DOMINGO CRISTIANO > POR Carmelo J. Pérez Hernández

Ay, ¿quién maneja mi barca?

Múnich, abril de 1983. España, cero puntos. Spain, zero points. L’Espagne, zéro point. Da igual el idioma. Aquel año fuimos el hazmerreír de Eurovisión en todas las lenguas del continente y más allá. La verdad es que nos lo merecíamos. He repasado la melodía y no era mala, sino lo siguiente. Creo que ni la mismísima Remedios Amaya, la artista que perpetró la canción, se hubiera subido por su voluntad a esa barca de timonel desconocido.
No es que se me haya ido la pinza del todo. Es que la lectura del Evangelio de hoy también va de una barca. De una que se adentra en el mar y cuyos ocupantes sienten miedo al levantarse el viento recio que a menudo acompaña a las largas travesías.
Fue entonces cuando aquellos marineros de tierra adentro comenzaron a dudar sobre lo acertado o no de haber salido a la mar y le hicieron un hueco a bordo al miedo. Un hueco inmenso, para que campeara a sus anchas entre ellos.
Miedo por haber embarcado. Terror al ver lo lejos que estaban de la seguridad de la tierra. Espanto por el viento contrario que tenían que soportar.
Desolación ante la visión de un timón huérfano, incapaz de marcar el rumbo en aquellas condiciones por la mala mar y por la inexperiencia de todos ellos.

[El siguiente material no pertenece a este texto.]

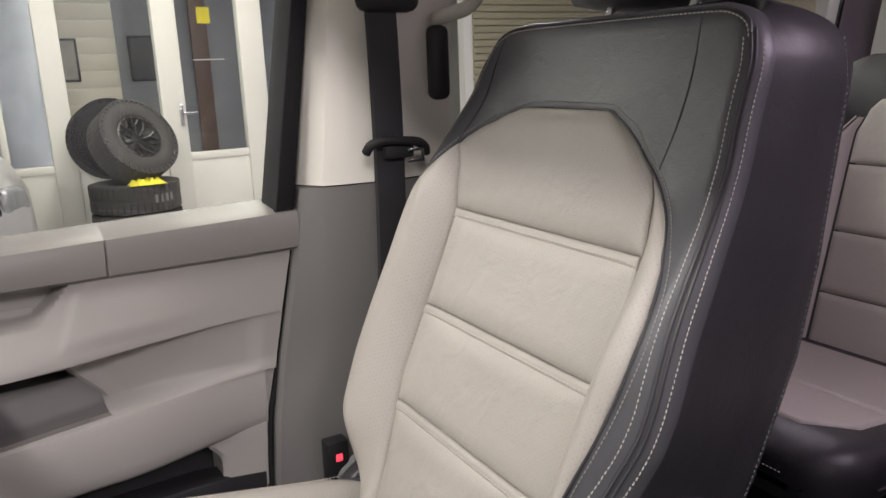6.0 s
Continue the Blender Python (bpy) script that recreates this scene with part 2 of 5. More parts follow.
def loft(rings, cap=True):
    n = len(rings[0])
    verts = [tuple(p) for ring in rings for p in ring]
    faces = []
    for k in range(len(rings) - 1):
        for i in range(n):
            j = (i + 1) % n
            faces.append((k * n + i, k * n + j, (k + 1) * n + j, (k + 1) * n + i))
    if cap:
        faces.append(tuple(range(n))[::-1])
        faces.append(tuple((len(rings) - 1) * n + i for i in range(n)))
    return verts, faces


def sheet(rows):
    """A surface through rows of points, all of one length."""
    n = len(rows[0])
    verts = [tuple(p) for row in rows for p in row]
    faces = [(k * n + i, k * n + i + 1, (k + 1) * n + i + 1, (k + 1) * n + i) for k in range(len(rows) - 1) for i in range(n - 1)]
    return verts, faces


def along(points, step=None):
    """A polyline smoothed by a Catmull-Rom curve and cut into even steps."""
    pts = [Vector(p) for p in points]
    fine = []
    for i in range(len(pts) - 1):
        p0, p1, p2, p3 = pts[max(i - 1, 0)], pts[i], pts[i + 1], pts[min(i + 2, len(pts) - 1)]
        for k in range(12):
            t = k / 12
            fine.append(0.5 * ((2 * p1) + (p2 - p0) * t + (2 * p0 - 5 * p1 + 4 * p2 - p3) * t * t + (3 * p1 - p0 - 3 * p2 + p3) * t ** 3))
    fine.append(pts[-1])
    if step is None:
        return fine
    out, run = [fine[0]], 0.0
    for a, b in zip(fine, fine[1:]):
        d = (b - a).length
        while d > 0 and run + d >= step:
            a = a + (b - a) * ((step - run) / d)
            d = (b - a).length
            out.append(a.copy())
            run = 0.0
        run += d
    return out


def tube(points, r, n=8, closed=False, smooth=True):
    pts = along(points) if smooth and not closed else [Vector(p) for p in points]
    rings, side = [], None
    m = len(pts)
    for i, p in enumerate(pts):
        a, b = (pts[i - 1], pts[(i + 1) % m]) if closed else (pts[max(i - 1, 0)], pts[min(i + 1, m - 1)])
        t = (b - a).normalized()
        if side is None:
            side = t.orthogonal().normalized()
        side = (side - t * side.dot(t)).normalized()
        up = t.cross(side)
        rr = r(i / max(1, m - 1)) if callable(r) else r
        rings.append([p + side * (rr * math.cos(2 * math.pi * k / n)) + up * (rr * math.sin(2 * math.pi * k / n)) for k in range(n)])
    if closed:
        rings.append(rings[0])
    return loft(rings, cap=not closed)


def stitches(points, step=0.0050, size=0.0034, r=0.00048, lift=(0, 0, 0)):
    """Small thread stitches along a line."""
    pts = along(points, step)
    verts, faces = [], []
    for a, b in zip(pts, pts[1:]):
        t = (b - a).normalized()
        s = t.orthogonal().normalized()
        u = t.cross(s)
        c = (a + b) / 2 + Vector(lift)
        k = len(verts)
        for e, f in ((-0.5, 0.55), (-0.28, 1), (0.28, 1), (0.5, 0.55)):
            verts += [tuple(c + t * (e * size) + s * (r * f * q) + u * (r * f * w)) for q, w in ((1, 1), (-1, 1), (-1, -1), (1, -1))]
        for q in range(3):
            faces += [(k + 4 * q + i, k + 4 * q + (i + 1) % 4, k + 4 * q + 4 + (i + 1) % 4, k + 4 * q + 4 + i) for i in range(4)]
        faces += [(k + 3, k + 2, k + 1, k), (k + 12, k + 13, k + 14, k + 15)]
    return verts, faces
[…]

Así puede ser también la Iglesia, se nos previene hoy. Nadie está vacunado contra el miedo, que es el origen de casi todas las decisiones cobardes, desmesuradas y de las medias tintas.
Nadie queda al margen de añorar el calor de una engañosa hoguera en la segura tierra firme, aunque eso signifique pactar con el poder establecido y olvidar el destino de nuestra travesía. Y, lo peor de todo, nadie tiene asegurado, a pesar de su buena intención, no sucumbir a la tentación de convertirse en timonel del barco, usurpando el puesto al único con derecho a hacerlo, Jesucristo Nuestro Señor.
Son tentaciones de antes y de ahora. De siempre. Es lo que tiene vivir en altamar. Ordinariamente, cuanta más responsabilidad, más tentaciones y más capacidad para perpetrar el desastre. No siempre, pero casi siempre.
No nos equivoquemos. Ni el viento huracanado, ni el terremoto, ni el fuego… No son Dios. Sino la suave brisa que sólo perciben los que se ponen a la escucha, los que buscan el rostro de Dios con sincero corazón, nos advierte hoy la Escritura.
No sucumbamos al error de dirigir y de vivir en esta barca, la Iglesia, con los criterios y los vicios de quienes tienen como único horizonte el cumplimiento de unos objetivos. Nosotros no somos una empresa.
¿Quién maneja nuestra barca?, es la pregunta que nos servirá siempre de acicate en la revisión.
Y lo mismo pasa en nuestro interior. ¿Quién maneja mi barca ahí adentro? Resulta muy fácil ceder el timón de la propia vida a los dioses extraños que fácilmente crecen en nuestro jardín.
“Señor, sálvame”, diremos hoy con Pedro. Y añado yo: sálvanos de aburrirnos de tí y dedicarnos por eso a la Iglesia.